● Stated exercise: Bring together all lines of the material below that contain the string "with".

↓↓↓

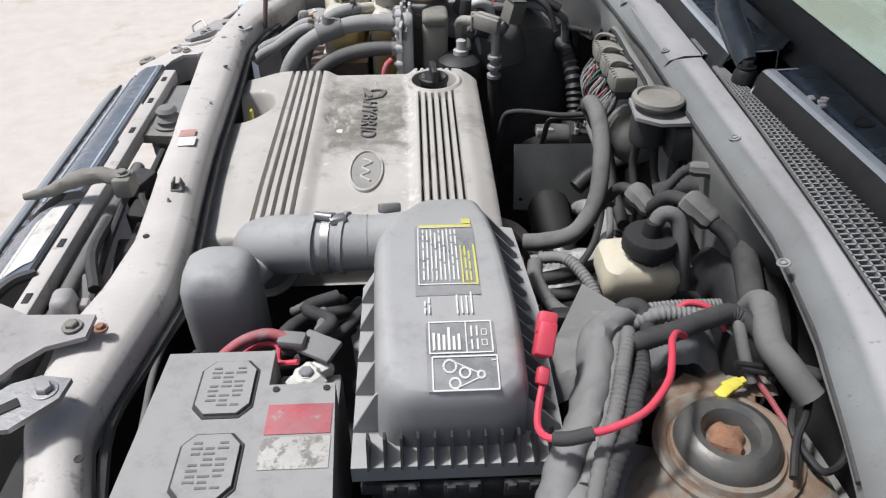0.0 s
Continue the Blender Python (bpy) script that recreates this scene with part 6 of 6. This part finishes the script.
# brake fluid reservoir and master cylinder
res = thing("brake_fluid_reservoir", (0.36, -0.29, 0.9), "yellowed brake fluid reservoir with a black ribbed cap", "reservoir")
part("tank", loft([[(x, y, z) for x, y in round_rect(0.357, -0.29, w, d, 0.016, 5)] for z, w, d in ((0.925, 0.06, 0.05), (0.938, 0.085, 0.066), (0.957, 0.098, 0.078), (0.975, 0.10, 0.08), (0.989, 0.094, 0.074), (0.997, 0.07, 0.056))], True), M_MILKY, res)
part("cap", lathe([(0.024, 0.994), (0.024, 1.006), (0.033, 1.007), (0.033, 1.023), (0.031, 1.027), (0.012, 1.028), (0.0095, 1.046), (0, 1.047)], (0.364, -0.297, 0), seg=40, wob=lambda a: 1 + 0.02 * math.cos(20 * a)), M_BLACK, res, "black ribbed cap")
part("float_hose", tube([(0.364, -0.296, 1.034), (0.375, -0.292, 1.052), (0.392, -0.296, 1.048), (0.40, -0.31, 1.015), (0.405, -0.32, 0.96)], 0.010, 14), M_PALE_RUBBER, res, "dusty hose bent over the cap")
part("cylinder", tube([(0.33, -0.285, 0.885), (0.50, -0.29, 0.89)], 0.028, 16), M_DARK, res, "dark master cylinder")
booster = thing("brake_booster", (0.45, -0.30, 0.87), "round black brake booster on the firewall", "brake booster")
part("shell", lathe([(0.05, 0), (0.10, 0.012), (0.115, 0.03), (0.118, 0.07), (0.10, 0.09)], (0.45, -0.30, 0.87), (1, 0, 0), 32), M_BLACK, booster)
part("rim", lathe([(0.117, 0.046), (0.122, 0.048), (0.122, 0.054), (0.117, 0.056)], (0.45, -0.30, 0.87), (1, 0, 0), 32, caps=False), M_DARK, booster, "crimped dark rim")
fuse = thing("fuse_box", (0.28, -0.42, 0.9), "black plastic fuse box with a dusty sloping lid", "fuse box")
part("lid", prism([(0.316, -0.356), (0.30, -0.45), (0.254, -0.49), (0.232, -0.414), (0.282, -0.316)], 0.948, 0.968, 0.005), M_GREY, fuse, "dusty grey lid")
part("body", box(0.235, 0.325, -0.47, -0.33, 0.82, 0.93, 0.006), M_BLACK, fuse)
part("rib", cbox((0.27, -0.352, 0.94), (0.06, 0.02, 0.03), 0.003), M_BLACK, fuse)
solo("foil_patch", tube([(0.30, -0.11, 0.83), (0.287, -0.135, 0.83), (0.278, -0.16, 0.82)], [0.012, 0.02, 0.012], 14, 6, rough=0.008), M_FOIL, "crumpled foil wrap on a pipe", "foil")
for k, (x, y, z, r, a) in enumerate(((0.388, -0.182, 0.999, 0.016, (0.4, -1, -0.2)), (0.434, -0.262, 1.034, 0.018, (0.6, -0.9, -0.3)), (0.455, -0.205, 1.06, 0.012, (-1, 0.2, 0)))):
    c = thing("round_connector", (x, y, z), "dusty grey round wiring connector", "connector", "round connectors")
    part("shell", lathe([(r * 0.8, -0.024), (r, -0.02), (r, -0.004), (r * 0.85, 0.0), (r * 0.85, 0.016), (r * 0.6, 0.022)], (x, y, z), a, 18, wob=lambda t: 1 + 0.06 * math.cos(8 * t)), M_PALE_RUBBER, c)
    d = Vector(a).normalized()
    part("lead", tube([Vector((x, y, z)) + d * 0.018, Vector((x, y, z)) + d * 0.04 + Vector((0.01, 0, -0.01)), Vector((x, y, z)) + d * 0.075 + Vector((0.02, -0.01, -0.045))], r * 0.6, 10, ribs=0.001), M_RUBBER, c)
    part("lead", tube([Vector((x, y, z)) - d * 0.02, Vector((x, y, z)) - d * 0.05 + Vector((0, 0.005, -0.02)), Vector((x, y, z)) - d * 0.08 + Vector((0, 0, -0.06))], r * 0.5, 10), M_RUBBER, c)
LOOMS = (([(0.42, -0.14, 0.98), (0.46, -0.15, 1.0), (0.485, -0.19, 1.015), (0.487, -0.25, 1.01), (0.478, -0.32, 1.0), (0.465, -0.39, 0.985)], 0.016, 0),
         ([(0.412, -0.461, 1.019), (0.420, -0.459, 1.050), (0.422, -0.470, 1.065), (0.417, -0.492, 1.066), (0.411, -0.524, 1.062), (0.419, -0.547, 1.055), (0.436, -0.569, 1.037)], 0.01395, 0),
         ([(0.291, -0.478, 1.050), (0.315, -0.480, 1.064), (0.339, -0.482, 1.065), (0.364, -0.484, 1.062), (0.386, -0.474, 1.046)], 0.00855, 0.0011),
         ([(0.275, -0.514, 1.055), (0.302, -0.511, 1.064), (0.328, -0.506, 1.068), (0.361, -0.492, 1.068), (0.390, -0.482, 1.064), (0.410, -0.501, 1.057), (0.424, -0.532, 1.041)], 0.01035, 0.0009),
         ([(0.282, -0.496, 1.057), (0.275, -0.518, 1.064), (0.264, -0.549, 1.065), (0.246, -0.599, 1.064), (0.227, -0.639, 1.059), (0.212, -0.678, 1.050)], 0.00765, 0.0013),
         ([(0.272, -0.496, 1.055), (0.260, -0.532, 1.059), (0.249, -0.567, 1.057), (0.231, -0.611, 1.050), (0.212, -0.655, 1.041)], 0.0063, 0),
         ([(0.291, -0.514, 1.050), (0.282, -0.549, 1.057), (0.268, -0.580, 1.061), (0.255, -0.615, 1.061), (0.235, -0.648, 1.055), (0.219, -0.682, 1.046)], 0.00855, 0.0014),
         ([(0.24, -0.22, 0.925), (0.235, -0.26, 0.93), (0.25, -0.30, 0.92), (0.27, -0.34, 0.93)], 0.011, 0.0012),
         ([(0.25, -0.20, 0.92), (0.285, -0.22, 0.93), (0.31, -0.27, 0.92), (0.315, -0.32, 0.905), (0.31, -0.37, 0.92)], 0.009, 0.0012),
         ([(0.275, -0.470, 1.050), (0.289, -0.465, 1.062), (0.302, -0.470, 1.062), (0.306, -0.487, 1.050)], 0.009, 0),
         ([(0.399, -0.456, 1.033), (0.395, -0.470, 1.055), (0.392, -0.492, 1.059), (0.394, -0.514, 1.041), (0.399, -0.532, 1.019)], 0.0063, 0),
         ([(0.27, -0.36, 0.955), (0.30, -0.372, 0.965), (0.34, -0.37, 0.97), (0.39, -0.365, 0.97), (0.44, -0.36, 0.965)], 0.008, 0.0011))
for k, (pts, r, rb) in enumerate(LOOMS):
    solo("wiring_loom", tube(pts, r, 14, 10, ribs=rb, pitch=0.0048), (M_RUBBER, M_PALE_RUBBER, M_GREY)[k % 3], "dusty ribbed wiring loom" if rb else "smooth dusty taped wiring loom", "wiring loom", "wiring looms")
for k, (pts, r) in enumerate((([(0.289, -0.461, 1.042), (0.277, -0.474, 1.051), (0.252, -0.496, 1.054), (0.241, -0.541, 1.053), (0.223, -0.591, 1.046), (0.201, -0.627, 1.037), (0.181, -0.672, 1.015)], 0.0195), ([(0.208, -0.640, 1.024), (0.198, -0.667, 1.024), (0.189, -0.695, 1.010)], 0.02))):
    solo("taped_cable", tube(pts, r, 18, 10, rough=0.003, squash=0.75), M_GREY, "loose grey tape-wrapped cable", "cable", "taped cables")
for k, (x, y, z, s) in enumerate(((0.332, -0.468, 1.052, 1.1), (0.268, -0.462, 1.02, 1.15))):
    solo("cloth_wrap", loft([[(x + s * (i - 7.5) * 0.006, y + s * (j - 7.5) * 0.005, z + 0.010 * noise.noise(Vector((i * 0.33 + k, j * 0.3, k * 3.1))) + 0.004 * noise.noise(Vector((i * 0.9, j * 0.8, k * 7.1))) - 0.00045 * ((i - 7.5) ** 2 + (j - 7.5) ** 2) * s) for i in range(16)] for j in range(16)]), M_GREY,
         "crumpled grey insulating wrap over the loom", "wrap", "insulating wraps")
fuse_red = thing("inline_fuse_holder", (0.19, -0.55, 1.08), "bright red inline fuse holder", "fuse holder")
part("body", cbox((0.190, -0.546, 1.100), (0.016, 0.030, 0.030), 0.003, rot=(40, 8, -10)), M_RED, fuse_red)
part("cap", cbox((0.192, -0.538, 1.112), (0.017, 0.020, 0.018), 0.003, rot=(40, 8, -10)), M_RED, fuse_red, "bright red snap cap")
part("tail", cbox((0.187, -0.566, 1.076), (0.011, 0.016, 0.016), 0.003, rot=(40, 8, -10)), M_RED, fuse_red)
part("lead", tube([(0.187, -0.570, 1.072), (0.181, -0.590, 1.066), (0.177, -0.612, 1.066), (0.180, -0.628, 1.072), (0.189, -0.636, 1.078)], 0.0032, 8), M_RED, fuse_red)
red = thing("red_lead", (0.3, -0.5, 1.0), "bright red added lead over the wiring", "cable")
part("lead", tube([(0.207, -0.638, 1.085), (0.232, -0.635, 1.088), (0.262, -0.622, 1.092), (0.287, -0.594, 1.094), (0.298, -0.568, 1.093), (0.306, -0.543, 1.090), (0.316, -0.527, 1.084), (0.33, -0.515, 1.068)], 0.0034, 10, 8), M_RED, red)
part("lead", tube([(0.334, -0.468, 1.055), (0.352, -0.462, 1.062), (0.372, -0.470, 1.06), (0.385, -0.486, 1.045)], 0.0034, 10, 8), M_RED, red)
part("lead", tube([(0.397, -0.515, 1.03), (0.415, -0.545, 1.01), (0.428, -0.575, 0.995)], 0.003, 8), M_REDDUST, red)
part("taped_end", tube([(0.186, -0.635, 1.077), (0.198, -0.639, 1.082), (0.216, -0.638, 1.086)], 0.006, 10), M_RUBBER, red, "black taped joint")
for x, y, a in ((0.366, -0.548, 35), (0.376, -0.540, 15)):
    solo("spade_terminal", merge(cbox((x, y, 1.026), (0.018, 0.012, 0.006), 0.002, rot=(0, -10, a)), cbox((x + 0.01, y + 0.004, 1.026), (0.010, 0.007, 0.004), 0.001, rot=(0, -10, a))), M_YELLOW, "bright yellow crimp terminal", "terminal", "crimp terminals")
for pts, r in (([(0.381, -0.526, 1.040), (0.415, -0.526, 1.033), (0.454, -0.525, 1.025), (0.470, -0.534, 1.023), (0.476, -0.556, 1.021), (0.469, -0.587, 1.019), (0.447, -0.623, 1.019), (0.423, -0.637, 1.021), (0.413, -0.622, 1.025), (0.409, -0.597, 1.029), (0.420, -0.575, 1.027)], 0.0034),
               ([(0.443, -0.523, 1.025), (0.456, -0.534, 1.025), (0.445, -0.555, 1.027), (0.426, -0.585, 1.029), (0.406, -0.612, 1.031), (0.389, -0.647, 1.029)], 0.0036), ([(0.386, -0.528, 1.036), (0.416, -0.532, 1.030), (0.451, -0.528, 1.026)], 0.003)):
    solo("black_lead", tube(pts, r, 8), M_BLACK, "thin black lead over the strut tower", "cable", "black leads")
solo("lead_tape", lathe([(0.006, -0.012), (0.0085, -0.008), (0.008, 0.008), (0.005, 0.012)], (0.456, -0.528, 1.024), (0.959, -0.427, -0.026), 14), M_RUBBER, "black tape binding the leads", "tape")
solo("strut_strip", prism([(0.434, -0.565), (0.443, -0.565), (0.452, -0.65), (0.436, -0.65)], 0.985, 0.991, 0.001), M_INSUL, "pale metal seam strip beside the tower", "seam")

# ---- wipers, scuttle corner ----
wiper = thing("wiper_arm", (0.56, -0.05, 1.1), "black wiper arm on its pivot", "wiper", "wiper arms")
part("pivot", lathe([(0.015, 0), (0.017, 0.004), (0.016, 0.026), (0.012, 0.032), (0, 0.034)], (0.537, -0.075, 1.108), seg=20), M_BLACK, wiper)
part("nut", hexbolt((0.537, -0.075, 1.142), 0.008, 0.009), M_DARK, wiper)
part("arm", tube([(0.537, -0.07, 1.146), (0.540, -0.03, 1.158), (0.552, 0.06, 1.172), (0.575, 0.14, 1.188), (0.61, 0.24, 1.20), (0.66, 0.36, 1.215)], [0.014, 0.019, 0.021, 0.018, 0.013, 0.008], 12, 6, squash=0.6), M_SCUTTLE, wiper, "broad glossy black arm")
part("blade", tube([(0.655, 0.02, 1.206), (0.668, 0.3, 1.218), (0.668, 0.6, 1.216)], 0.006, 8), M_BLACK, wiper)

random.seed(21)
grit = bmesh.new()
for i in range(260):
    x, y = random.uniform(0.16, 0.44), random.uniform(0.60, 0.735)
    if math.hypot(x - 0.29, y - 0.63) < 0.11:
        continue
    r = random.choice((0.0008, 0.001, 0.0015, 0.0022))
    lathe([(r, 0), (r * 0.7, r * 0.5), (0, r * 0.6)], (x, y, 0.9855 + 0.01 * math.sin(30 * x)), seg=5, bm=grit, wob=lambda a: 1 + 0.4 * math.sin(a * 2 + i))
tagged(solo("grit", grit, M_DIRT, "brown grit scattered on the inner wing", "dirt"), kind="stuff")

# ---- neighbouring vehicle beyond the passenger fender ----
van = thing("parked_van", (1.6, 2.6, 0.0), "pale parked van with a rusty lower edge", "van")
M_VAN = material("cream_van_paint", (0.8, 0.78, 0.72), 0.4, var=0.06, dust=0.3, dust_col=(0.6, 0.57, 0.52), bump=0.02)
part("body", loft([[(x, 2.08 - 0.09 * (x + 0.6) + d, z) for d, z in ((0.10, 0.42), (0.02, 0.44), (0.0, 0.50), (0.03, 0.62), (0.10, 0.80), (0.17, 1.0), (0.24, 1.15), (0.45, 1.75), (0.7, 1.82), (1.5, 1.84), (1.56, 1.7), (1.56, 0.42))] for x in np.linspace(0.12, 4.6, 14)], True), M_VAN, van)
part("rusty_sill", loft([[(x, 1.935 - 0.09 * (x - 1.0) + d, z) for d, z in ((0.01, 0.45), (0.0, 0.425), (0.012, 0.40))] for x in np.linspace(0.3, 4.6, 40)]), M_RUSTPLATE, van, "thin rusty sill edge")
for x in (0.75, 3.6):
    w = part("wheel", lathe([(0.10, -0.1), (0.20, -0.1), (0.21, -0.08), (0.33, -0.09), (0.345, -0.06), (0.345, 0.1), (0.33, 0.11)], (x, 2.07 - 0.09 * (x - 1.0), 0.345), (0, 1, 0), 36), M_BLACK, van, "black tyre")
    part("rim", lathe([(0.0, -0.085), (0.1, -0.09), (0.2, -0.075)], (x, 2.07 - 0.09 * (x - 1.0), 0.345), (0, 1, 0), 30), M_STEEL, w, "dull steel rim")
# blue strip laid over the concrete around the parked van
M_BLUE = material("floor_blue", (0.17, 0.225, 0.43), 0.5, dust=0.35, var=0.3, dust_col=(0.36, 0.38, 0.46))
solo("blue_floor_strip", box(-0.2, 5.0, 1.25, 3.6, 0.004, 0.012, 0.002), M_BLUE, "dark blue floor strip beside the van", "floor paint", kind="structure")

↑↑↑

● Task response:
Continue the Blender Python (bpy) script that recreates this scene with part 6 of 6. This part finishes the script.
res = thing("brake_fluid_reservoir", (0.36, -0.29, 0.9), "yellowed brake fluid reservoir with a black ribbed cap", "reservoir")
fuse = thing("fuse_box", (0.28, -0.42, 0.9), "black plastic fuse box with a dusty sloping lid", "fuse box")
van = thing("parked_van", (1.6, 2.6, 0.0), "pale parked van with a rusty lower edge", "van")